Slashdot Mirror


Google Research Leads To Automated Real-Time Pedestrian Detection

An anonymous reader writes with a link to a story about one of the unexciting but vital bits of technology that will need to be even further developed as autonomous cars' presence grows: making sure that those cars don't hit people. Google researchers have recently presented findings about a method that tops previous ones for real-time pedestrian detection using neural nets "that is both extremely fast and extremely accurate." From the article: There are other approaches that provide a real-time solution on the GPU but in doing so, have not achieved accuracy targets (in this real-time approach there was a miss rate of 42% on the Caltech pedestrian detection benchmark). Another approach called the VeryFast method can run at 100 frames per second (compared to the Google team's 15) but the miss rate is even greater.

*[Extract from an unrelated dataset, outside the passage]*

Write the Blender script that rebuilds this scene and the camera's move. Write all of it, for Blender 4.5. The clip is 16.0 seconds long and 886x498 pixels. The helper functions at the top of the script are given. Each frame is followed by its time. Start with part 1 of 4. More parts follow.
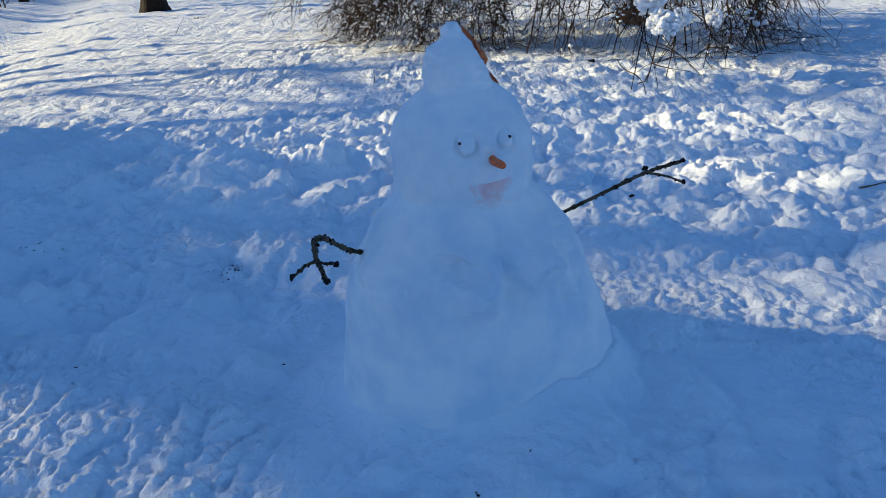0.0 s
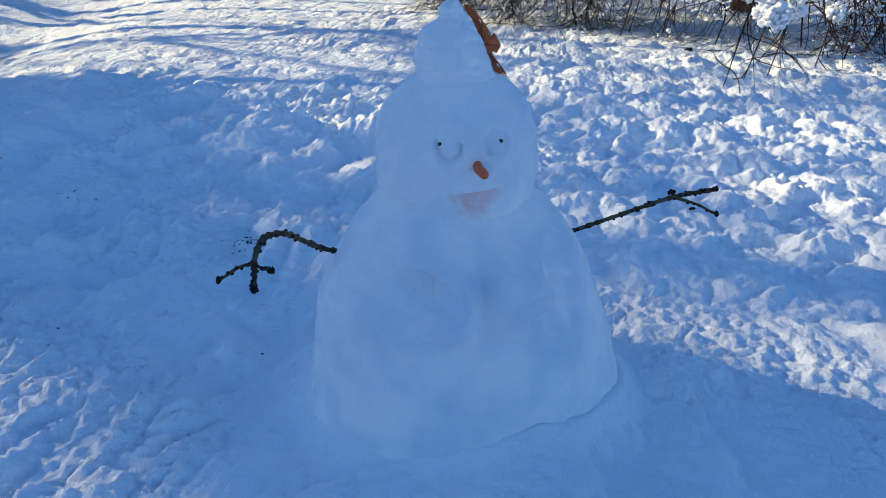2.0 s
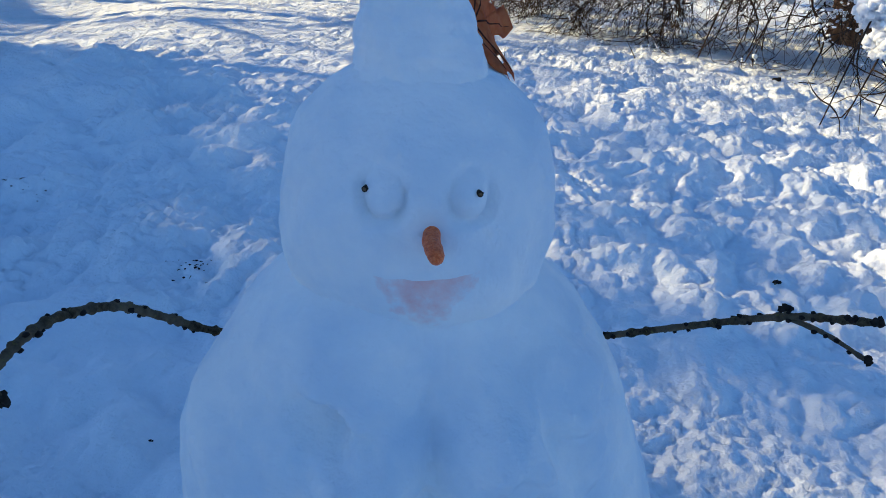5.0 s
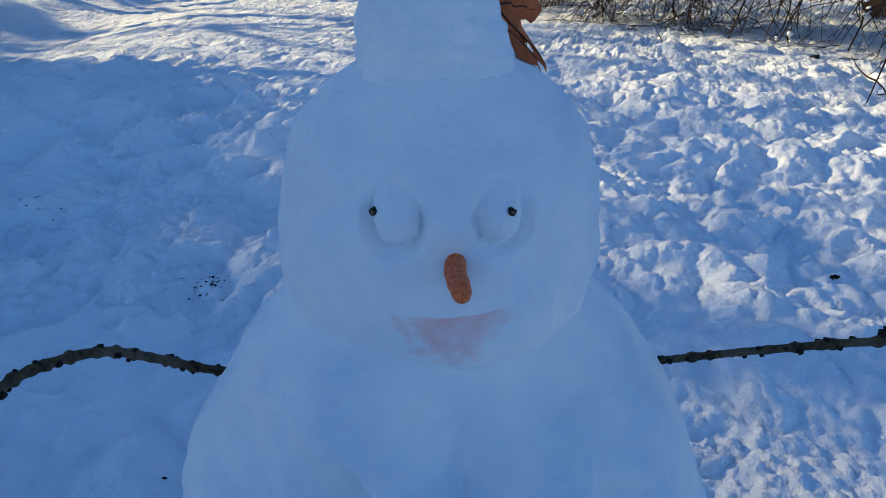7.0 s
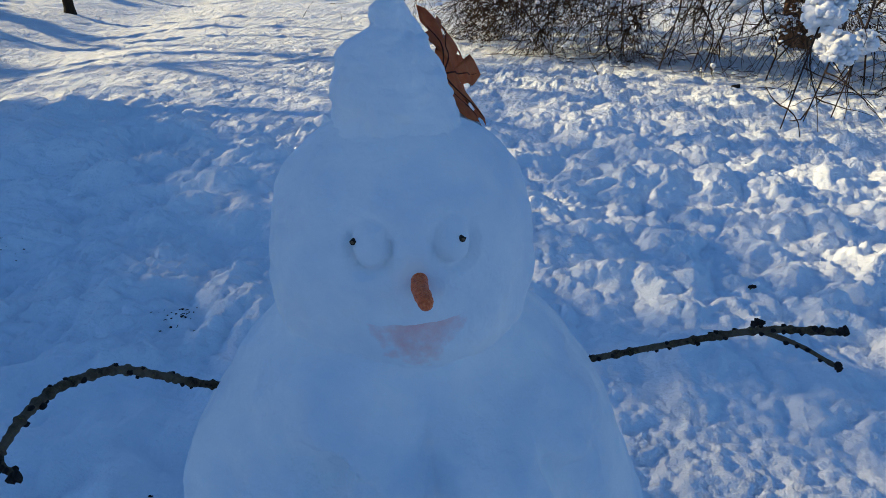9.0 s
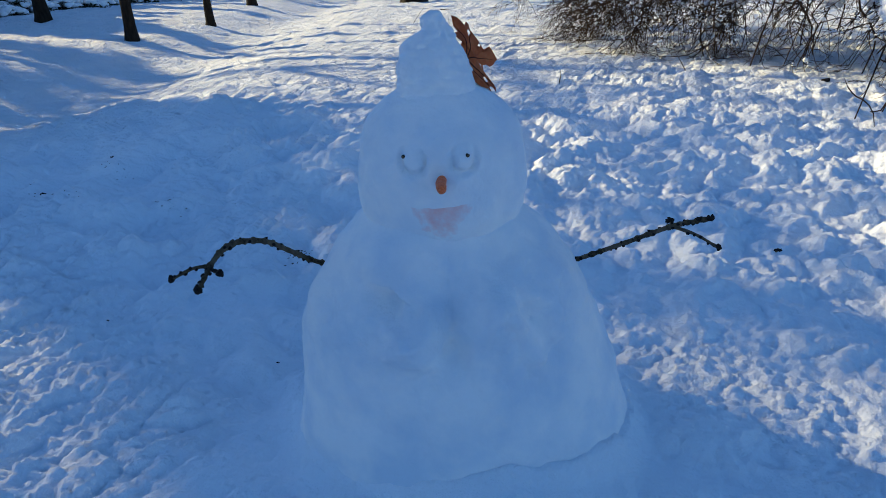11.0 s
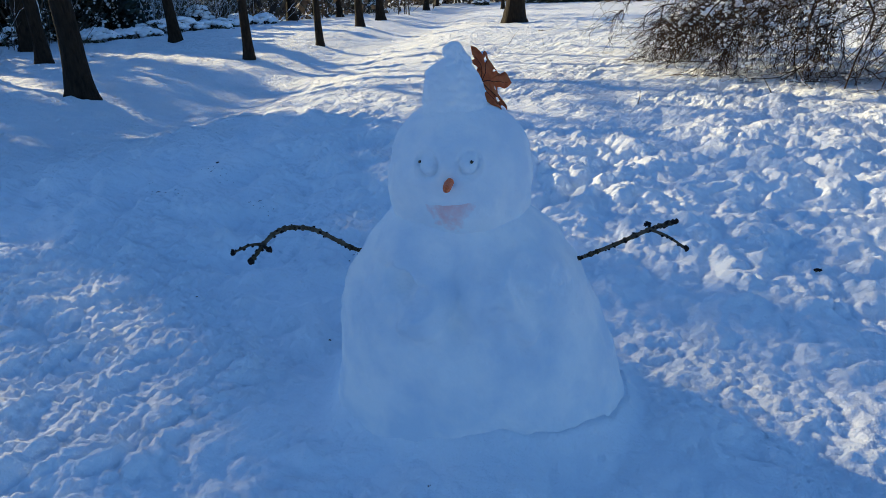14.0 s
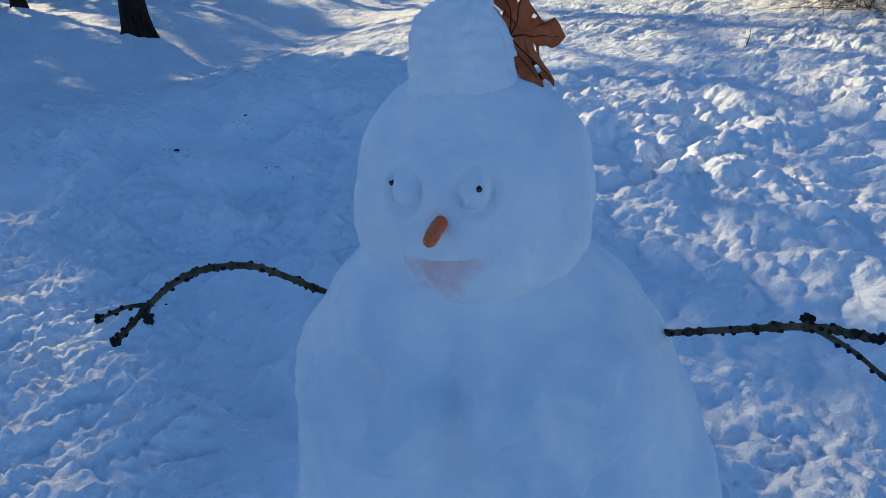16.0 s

Others that emphasize accuracy, even with GPU acceleration, are up to 195 times slower.

1 of 57 comments (clear)

  1. Re:Two ideas by Gravis+Zero · · Score: 4, Funny

    it seems that the new much-more-accurate algorithm still misses 30% of cases. For me, hurting (even killing) 3 out of 10 pedestrians still sounds quite bad.

    missing 30% isn't killing 3 out of 10 people, it's killing 7 out of 10 people which is a solid 70 points or 210 points if you are drifting. #Carmageddon

    --
    Anons need not reply. Questions end with a question mark.